#### Provided material:
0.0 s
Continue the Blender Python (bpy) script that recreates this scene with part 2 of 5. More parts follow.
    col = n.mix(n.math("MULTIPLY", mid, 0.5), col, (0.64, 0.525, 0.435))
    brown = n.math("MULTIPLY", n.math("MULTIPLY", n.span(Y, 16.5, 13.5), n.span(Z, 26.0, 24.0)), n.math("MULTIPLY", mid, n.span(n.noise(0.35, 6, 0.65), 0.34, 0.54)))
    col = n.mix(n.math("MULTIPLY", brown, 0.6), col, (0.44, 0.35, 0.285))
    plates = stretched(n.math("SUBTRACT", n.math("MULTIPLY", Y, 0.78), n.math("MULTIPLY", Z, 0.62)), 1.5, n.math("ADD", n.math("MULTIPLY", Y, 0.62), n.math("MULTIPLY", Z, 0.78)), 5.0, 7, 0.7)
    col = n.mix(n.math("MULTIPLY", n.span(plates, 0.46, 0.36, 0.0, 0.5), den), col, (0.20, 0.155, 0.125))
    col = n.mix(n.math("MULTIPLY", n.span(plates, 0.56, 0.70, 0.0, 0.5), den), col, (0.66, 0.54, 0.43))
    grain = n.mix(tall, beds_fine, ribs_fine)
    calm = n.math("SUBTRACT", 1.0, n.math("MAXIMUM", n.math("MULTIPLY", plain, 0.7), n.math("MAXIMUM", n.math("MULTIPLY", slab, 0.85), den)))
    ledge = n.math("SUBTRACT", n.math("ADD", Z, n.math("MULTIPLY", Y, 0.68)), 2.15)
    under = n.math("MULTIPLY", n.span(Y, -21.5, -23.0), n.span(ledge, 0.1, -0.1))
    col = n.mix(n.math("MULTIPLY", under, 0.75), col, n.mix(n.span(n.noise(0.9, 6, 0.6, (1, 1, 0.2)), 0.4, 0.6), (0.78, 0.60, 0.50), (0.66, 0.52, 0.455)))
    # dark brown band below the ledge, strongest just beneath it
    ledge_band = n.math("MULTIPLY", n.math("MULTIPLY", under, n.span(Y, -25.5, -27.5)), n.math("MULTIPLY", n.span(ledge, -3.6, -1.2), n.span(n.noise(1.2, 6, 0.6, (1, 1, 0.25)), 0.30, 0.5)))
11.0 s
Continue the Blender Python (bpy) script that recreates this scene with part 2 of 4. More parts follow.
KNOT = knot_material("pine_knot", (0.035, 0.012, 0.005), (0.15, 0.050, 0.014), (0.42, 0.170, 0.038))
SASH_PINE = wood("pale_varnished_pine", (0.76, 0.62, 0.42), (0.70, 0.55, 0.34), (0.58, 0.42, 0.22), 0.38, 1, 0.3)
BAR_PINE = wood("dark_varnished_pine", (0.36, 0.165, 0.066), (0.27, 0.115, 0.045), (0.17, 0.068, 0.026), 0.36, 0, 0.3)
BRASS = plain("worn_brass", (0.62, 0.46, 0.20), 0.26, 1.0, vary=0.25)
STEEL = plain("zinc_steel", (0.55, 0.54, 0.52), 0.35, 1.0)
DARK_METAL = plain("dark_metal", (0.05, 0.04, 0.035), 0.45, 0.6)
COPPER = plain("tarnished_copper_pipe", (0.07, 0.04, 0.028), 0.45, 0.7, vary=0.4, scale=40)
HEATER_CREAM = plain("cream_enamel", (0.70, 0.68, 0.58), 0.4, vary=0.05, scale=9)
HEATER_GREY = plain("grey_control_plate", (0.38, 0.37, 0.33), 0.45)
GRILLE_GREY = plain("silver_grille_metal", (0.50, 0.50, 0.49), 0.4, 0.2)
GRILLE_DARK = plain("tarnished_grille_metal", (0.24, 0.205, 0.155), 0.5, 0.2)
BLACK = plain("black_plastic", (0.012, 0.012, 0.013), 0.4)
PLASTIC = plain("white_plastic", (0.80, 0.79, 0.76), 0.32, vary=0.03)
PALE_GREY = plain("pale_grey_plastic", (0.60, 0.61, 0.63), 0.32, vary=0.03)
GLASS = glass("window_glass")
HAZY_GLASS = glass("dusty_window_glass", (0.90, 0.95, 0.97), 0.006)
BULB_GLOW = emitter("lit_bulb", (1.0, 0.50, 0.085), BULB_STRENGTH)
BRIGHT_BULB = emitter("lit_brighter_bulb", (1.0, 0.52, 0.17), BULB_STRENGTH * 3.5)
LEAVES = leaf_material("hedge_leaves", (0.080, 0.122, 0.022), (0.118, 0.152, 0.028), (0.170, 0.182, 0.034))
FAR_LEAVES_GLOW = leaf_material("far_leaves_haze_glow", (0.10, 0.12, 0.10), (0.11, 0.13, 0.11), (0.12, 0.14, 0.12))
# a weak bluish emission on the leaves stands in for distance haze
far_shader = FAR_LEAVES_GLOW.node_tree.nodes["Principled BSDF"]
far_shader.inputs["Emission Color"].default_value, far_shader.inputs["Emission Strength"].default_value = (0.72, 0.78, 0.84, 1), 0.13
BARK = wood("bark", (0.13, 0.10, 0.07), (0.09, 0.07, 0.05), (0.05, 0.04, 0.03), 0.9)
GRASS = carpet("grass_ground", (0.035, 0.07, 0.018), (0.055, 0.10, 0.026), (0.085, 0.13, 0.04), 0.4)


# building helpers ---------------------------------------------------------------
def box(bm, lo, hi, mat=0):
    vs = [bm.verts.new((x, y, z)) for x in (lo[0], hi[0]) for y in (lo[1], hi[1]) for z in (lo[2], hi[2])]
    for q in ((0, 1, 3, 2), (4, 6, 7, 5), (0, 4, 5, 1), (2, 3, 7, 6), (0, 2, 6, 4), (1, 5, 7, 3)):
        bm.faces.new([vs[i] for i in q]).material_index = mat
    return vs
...
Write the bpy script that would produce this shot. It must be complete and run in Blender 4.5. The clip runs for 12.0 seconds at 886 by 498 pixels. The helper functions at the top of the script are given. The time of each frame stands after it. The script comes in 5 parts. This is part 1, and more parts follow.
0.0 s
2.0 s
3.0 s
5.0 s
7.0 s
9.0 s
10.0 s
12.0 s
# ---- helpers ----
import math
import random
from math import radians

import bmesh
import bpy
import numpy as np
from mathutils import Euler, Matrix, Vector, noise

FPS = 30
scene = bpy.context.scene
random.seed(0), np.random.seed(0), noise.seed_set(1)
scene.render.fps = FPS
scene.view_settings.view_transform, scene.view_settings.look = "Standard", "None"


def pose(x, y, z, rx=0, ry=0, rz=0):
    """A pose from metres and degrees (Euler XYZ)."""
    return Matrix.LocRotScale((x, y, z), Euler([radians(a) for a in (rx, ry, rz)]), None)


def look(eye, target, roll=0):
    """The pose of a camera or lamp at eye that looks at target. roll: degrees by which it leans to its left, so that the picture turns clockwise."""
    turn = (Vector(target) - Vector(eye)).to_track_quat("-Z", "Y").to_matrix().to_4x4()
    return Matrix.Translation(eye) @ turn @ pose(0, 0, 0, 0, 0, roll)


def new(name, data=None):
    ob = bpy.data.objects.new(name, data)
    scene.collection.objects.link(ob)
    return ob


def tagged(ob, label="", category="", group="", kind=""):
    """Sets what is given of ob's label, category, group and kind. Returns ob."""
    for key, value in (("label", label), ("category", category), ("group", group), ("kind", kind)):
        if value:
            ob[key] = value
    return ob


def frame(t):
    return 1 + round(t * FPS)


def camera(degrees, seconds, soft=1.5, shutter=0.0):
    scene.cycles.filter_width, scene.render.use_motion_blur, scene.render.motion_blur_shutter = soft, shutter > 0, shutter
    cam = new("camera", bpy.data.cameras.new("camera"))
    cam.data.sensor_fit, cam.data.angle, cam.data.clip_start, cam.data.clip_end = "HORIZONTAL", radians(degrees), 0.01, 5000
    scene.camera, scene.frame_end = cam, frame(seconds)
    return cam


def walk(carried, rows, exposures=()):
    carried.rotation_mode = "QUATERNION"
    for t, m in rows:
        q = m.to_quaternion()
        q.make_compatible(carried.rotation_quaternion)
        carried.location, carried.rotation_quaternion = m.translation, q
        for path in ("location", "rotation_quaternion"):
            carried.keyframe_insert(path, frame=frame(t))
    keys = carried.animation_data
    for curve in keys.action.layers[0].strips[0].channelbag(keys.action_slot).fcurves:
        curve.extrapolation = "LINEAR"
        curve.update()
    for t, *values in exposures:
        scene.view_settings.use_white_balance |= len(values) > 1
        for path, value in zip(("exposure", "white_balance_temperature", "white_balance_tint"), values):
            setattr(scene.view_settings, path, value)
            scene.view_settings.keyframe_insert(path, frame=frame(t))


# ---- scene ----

#### Written request:
Look back at the entries above and repeat, unchanged, every line from the line holding "for t, m in" through the line holding "# ---- scene".

#### Complete output:
    for t, m in rows:
        q = m.to_quaternion()
        q.make_compatible(carried.rotation_quaternion)
        carried.location, carried.rotation_quaternion = m.translation, q
        for path in ("location", "rotation_quaternion"):
            carried.keyframe_insert(path, frame=frame(t))
    keys = carried.animation_data
    for curve in keys.action.layers[0].strips[0].channelbag(keys.action_slot).fcurves:
        curve.extrapolation = "LINEAR"
        curve.update()
    for t, *values in exposures:
        scene.view_settings.use_white_balance |= len(values) > 1
        for path, value in zip(("exposure", "white_balance_temperature", "white_balance_tint"), values):
            setattr(scene.view_settings, path, value)
            scene.view_settings.keyframe_insert(path, frame=frame(t))


# ---- scene ----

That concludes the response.